In India, the 1991 reforms basically bypassed agriculture. There was only some indirect effect when tariffs on manufactured goods were reduced. But Indian agri-food policies remained more consumer-oriented with a view to ‘protect the poor’. In the process, they never allowed farmers to enjoy the best prices they could get from free markets within India or abroad. Export controls, stocking limits on traders, movement restrictions, etc, all cwere effected at the hint of any price rise. The net result of all this was farmers’ incomes remained low and so did those of landless agri-labourers. Today, Indian agriculture is saddled with more agri-labourers (55%) than cultivators. All in a low-level equilibrium trap of poverty, except a few in the northwest that have much larger holdings and are supported by huge subsidies.

Israel offers something unique, which the whole world has to learn. How to turn a desert to cultivate high-value crops for exports (citrus fruits, dates, olives, etc) by using every drop of water, recycling urban waste-water for agriculture, using de-salinisation of seawater, etc. Water accounting in Israel is something exemplary. Our prime minister and several states CMs have often visited Israel and brought back the same message: save water and use every drop to produce more crop. But when I talk to Israeli experts, they categorically say that until India breaks away from the policy of free power for agriculture, there would be no incentive for farmers to save water. Can we learn something from Israel on this, as my biggest worry is how we are depleting our groundwater table?

Remember the famous proverb, “we do not inherit the earth from our ancestors; we borrow it from our children”. The accompanying infographics show how we are robbing the precious groundwater rights of our children. And this is alarming in a state like Punjab where almost 80% of blocks are over-exploited or critical, meaning the withdrawal of water is much more than the recharge.
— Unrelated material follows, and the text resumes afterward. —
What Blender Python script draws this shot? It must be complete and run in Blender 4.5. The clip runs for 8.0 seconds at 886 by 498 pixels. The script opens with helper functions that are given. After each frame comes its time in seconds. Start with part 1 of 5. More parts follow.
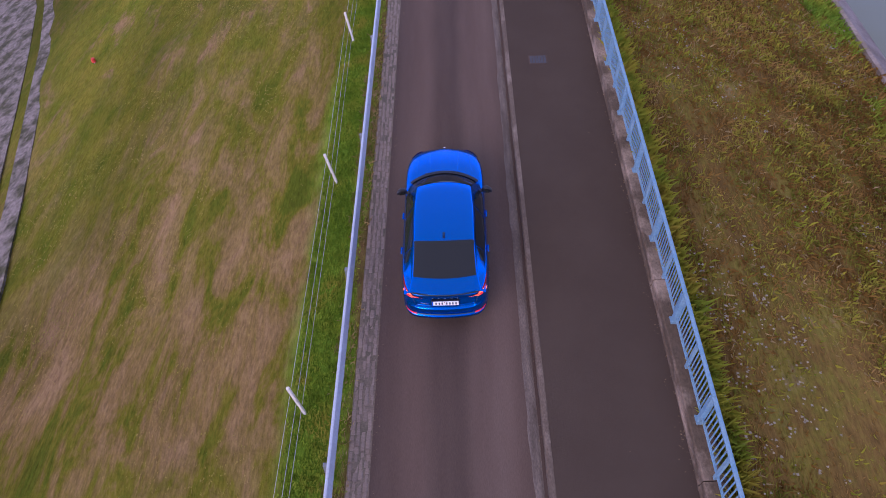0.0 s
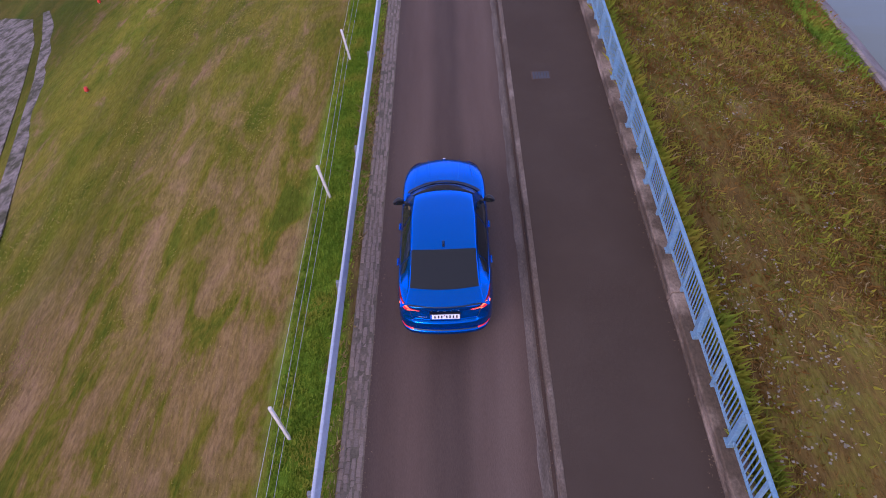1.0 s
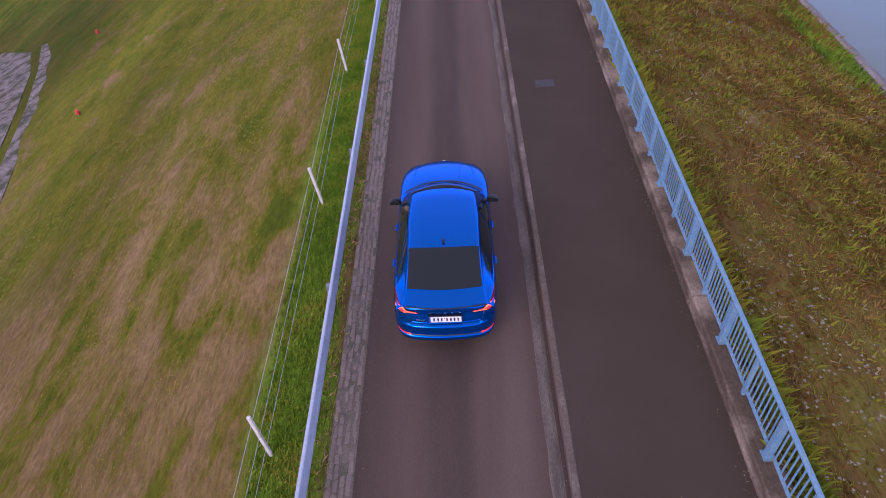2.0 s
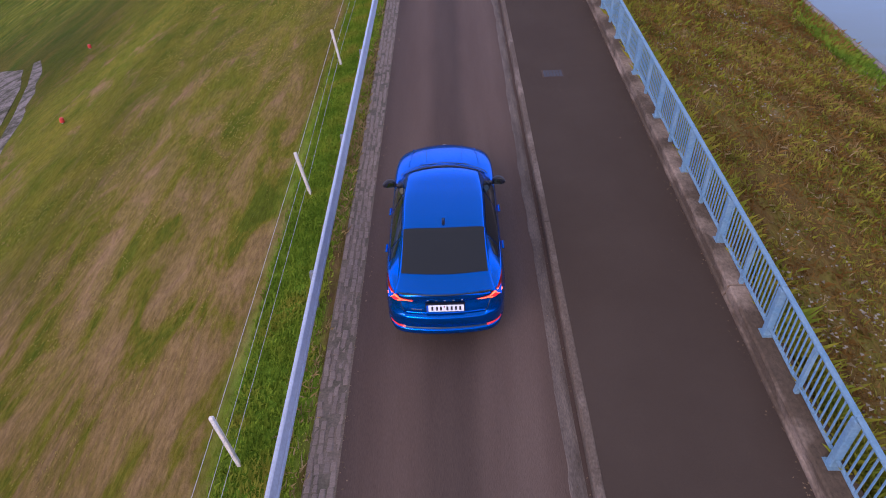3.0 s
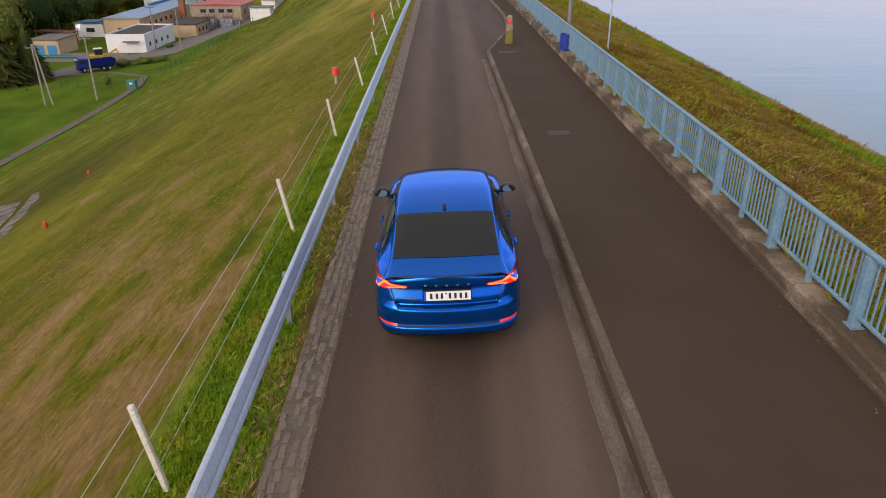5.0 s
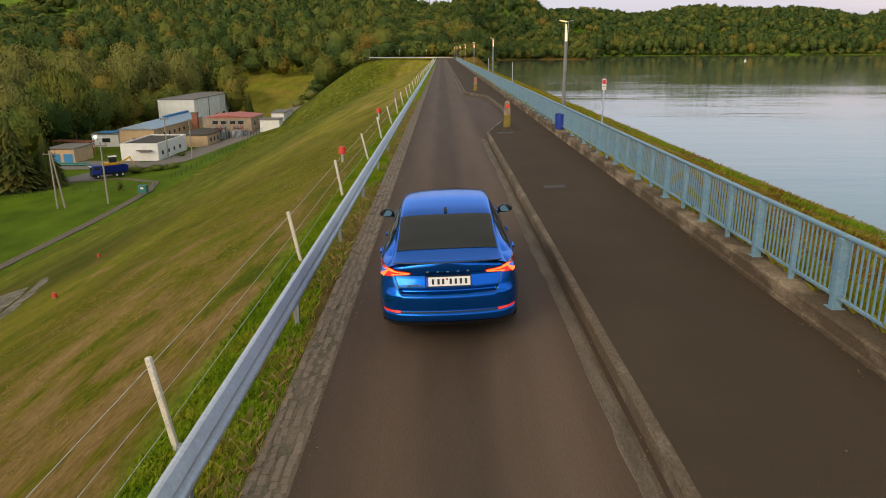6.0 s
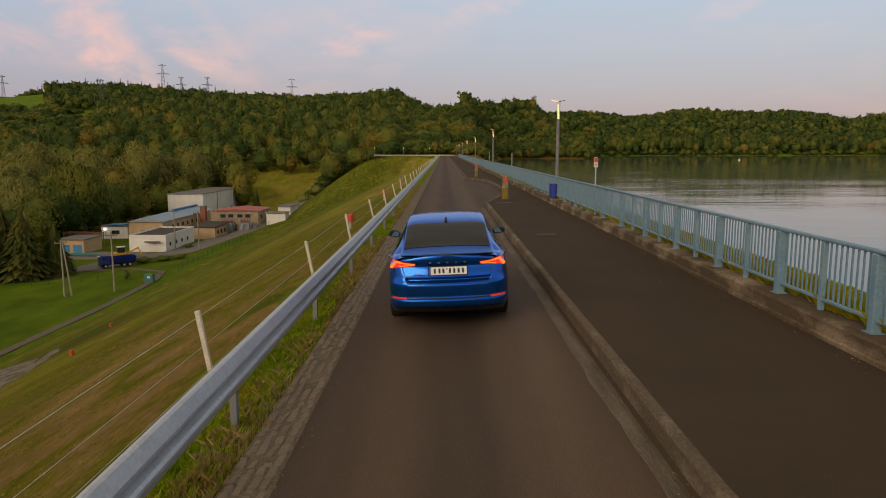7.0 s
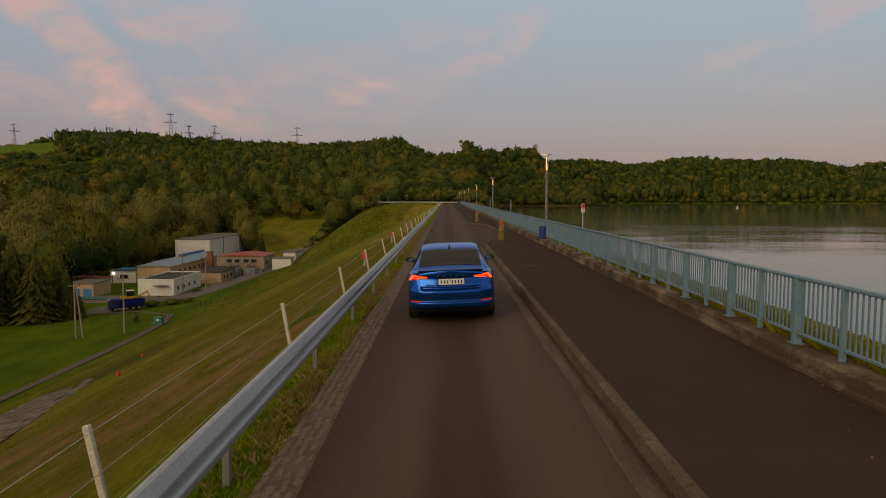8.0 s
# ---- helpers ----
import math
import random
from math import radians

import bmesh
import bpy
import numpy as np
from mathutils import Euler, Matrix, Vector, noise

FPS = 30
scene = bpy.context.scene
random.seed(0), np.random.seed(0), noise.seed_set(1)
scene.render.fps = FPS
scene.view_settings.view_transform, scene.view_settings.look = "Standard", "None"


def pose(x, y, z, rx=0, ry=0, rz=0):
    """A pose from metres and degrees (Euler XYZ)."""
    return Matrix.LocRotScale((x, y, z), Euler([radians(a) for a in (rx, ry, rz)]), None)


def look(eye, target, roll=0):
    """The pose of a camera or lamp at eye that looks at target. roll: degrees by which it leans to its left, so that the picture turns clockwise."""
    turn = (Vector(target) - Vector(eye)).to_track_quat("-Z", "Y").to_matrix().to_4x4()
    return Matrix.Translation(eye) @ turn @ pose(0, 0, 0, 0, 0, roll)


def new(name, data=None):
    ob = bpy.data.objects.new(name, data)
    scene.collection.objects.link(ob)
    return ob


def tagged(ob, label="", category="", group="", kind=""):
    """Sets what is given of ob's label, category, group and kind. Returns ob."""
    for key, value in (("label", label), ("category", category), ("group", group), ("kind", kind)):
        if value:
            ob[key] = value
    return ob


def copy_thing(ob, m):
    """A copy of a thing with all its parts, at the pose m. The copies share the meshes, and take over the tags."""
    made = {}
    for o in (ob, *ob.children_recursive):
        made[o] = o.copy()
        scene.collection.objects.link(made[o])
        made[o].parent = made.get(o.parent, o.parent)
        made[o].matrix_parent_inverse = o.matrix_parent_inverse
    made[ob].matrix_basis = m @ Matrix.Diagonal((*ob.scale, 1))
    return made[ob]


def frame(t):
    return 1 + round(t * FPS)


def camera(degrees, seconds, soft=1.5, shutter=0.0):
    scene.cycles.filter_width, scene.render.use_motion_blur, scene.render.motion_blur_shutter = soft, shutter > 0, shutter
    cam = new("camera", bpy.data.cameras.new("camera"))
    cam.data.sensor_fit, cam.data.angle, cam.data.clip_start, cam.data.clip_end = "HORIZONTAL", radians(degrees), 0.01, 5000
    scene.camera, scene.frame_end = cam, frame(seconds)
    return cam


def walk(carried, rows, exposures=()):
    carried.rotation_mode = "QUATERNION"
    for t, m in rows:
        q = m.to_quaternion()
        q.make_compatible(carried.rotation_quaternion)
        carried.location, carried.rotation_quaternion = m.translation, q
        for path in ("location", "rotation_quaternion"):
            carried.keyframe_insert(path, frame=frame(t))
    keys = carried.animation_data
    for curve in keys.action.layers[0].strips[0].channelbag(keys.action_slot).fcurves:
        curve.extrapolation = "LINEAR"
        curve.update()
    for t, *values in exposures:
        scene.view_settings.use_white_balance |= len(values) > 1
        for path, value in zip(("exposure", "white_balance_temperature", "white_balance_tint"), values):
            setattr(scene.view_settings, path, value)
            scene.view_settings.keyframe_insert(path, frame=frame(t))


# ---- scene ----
# ---------------------------------------------------------------- camera
# The car stands at the origin (rear bumper at y = 0), the dam road runs along +y, the lake lies at +x.
cam = camera(65.0, 8.0, 1.0)
PATH = [
    (0.0, pose(-0.085, -7.80, 11.955, 39.69, 0.09, -0.18)),
    (1.0, pose(-0.090, -7.70, 10.60, 44.0, 0.07, -0.23)),
    (2.0, pose(-0.097, -7.556, 9.226, 47.98, 0.05, -0.25)),
    (3.5, pose(-0.075, -6.74, 6.75, 53.27, 0.0, -0.10)),
    (4.5, pose(-0.110, -6.612, 5.171, 60.83, 0.0, -0.30)),
    (6.0, pose(-0.104, -7.755, 3.474, 74.03, 0.2, -0.13)),
    (7.0, pose(-0.083, -9.436, 2.489, 81.95, 0.02, 0.10)),
    (8.0, pose(-0.116, -13.362, 2.467, 85.79, -0.1, 0.30)),
]
EXPOSURES = [(0.0, 1.02, 4760, 49), (2.0, 1.02, 4810, 47), (3.5, 1.0, 5000, 39), (4.5, 0.95, 5460, 29), (6.0, 0.80, 6150, 10), (7.0, 0.1, 7000, 15), (8.0, -0.42, 7600, 16)]
walk(cam, PATH, EXPOSURES)

# ---------------------------------------------------------------- world and sun
world = bpy.data.worlds.new("dusk_sky")
scene.world = world
world.use_nodes = True


def build_sky(nt):
    """Dusk sky: Nishita glow plus a lilac-to-blue gradient with soft pink cloud streaks."""
    n, l = nt.nodes, nt.links
    n.clear()
    out = n.new("ShaderNodeOutputWorld")
    bg = n.new("ShaderNodeBackground")
    bg2 = n.new("ShaderNodeBackground")
    add = n.new("ShaderNodeAddShader")
    sky = n.new("ShaderNodeTexSky")
    sky.sky_type = "NISHITA"
    sky.sun_disc = False
    sky.sun_elevation = radians(4)
    sky.sun_rotation = radians(214)
    bg.inputs[1].default_value = 0.05
    l.new(sky.outputs[0], bg.inputs[0])
    tc = n.new("ShaderNodeTexCoord")
    sep = n.new("ShaderNodeSeparateXYZ")
    l.new(tc.outputs["Generated"], sep.inputs[0])
    ramp = n.new("ShaderNodeValToRGB")
    e = ramp.color_ramp.elements
    e[0].position, e[0].color = 0.0, (0.200, 0.210, 0.288, 1)
    e[1].position, e[1].color = 1.0, (0.31, 0.25, 0.165, 1)
    for p, c in ((0.05, (0.258, 0.242, 0.350, 1)), (0.14, (0.312, 0.350, 0.472, 1)), (0.28, (0.340, 0.485, 0.62, 1)), (0.5, (0.32, 0.29, 0.245, 1))):
        k = e.new(p)
        k.color = c
    l.new(sep.outputs[2], ramp.inputs[0])
    # thin pink evening clouds: ragged streaks, each at its bearing and height, over a faint general veil
    def math_node(op, p, q):
        k = n.new("ShaderNodeMath")
        k.operation = op
        for socket, val in zip(k.inputs, (p, q)):
            if isinstance(val, (int, float)):
                socket.default_value = val
            else:
                l.new(val, socket)
        return k.outputs[0]

    def cloud_noise(scale, stretch, detail, rough, lo, hi):
        mp = n.new("ShaderNodeMapping")
        mp.inputs["Scale"].default_value = stretch
        mp.inputs["Rotation"].default_value = (0.0, 0.55, 0.2)
        l.new(tc.outputs["Generated"], mp.inputs[0])
        nz = n.new("ShaderNodeTexNoise")
        nz.inputs["Scale"].default_value, nz.inputs["Detail"].default_value = scale, detail
        nz.inputs["Roughness"].default_value, nz.inputs["Distortion"].default_value = rough, 0.4
        l.new(mp.outputs[0], nz.inputs[0])
        mr = n.new("ShaderNodeMapRange")
        mr.inputs[1].default_value, mr.inputs[2].default_value = lo, hi
        l.new(nz.outputs[0], mr.inputs[0])
        return nz, mr.outputs[0]
    _, veil = cloud_noise(2.1, (1.4, 1.0, 4.0), 5, 0.55, 0.56, 0.92)
    wisp_noise, wisps = cloud_noise(9.0, (1.0, 1.0, 2.2), 6, 0.6, 0.34, 0.62)
    bent = n.new("ShaderNodeVectorMath")
    bent.operation = "MULTIPLY_ADD"
    l.new(wisp_noise.outputs["Color"], bent.inputs[0])
    bent.inputs[1].default_value = (0.09, 0.09, 0.09)
    l.new(tc.outputs["Generated"], bent.inputs[2])
    total = math_node("MULTIPLY", veil, 0.35)
    # bearing and height in degrees, tilt of the streak, half length, half breadth, strength
    for az, el, tilt, length, breadth, power in ((-27.5, 10.5, -50, 0.15, 0.032, 0.85), (-19.5, 9.0, -42, 0.085, 0.028, 0.65), (-33.0, 7.5, -12, 0.11, 0.022, 0.45), (-22.0, 15.5, -30, 0.12, 0.05, 0.4), (4.5, 12.6, 30, 0.06, 0.024, 0.5), (-7.0, 8.6, 8, 0.045, 0.014, 0.45), (27.0, 12.5, 20, 0.13, 0.018, 0.3), (-6.0, 9.5, 14, 0.16, 0.05, 0.22)):
        a, e_, t = radians(az), radians(el), radians(tilt)
        c = Vector((math.sin(a) * math.cos(e_), math.cos(a) * math.cos(e_), math.sin(e_)))
        right = Vector((math.cos(a), -math.sin(a), 0))
        up = right.cross(c)
        along, across = right * math.cos(t) + up * math.sin(t), up * math.cos(t) - right * math.sin(t)
        off = n.new("ShaderNodeVectorMath")
        off.operation = "SUBTRACT"
        l.new(bent.outputs[0], off.inputs[0])
        off.inputs[1].default_value = c + Vector((0.045, 0.045, 0.045))
        uv = []
        for axis, size in ((along, length), (across, breadth)):
            d = n.new("ShaderNodeVectorMath")
            d.operation = "DOT_PRODUCT"
            l.new(off.outputs[0], d.inputs[0])
            d.inputs[1].default_value = axis / size
            uv.append(math_node("POWER", math_node("ABSOLUTE", d.outputs["Value"], 0.0), 2.0))
        near = n.new("ShaderNodeMapRange")
        near.interpolation_type = "SMOOTHSTEP"
        near.inputs[1].default_value, near.inputs[2].default_value = 2.2, 0.0
        near.inputs[3].default_value, near.inputs[4].default_value = 0.0, power
        l.new(math_node("ADD", uv[0], uv[1]), near.inputs[0])
        total = math_node("ADD", total, math_node("MULTIPLY", near.outputs[0], wisps))
    cover = math_node("MINIMUM", total, 0.7)
    mix = n.new("ShaderNodeMix")
    mix.data_type = "RGBA"
    l.new(cover, mix.inputs[0])
    l.new(ramp.outputs[0], mix.inputs[6])
    mix.inputs[7].default_value = (0.74, 0.43, 0.41, 1)
    l.new(mix.outputs[2], bg2.inputs[0])
    bg2.inputs[1].default_value = 1.0
    l.new(bg.outputs[0], add.inputs[0])
    l.new(bg2.outputs[0], add.inputs[1])
    l.new(add.outputs[0], out.inputs[0])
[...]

As the wise man of Punjab, Prof SS Johl, often remarked, this is a disaster in the making, and business as usual scenario will lead to desertification of Punjab. The reasons are well known—paddy cultivation on more than 3 million hectares. Paddy-wheat cycle in Punjab, which was a boon at one time is increasingly becoming Punjab’s bane. How did we come to this situation where we are depriving our children of Punjab’s sweet groundwater? Free power, highly subsidised urea, open-ended procurement, have become a deadly cocktail, eating away the natural wealth of Punjab.

Out of the box thinking is needed to break this regressive cycle for a brighter future for Punjab and our children. It is a hard nut to crack, but it is very much possible provided our policymakers have a 5-7 year vision to transform this belt into a belt of high-value fruits, vegetables, dairy, poultry, fishery, and even pulses and oilseeds, in line with the emerging demand pattern. Can the Centre and Punjab government join hands to deliver a better future for our children?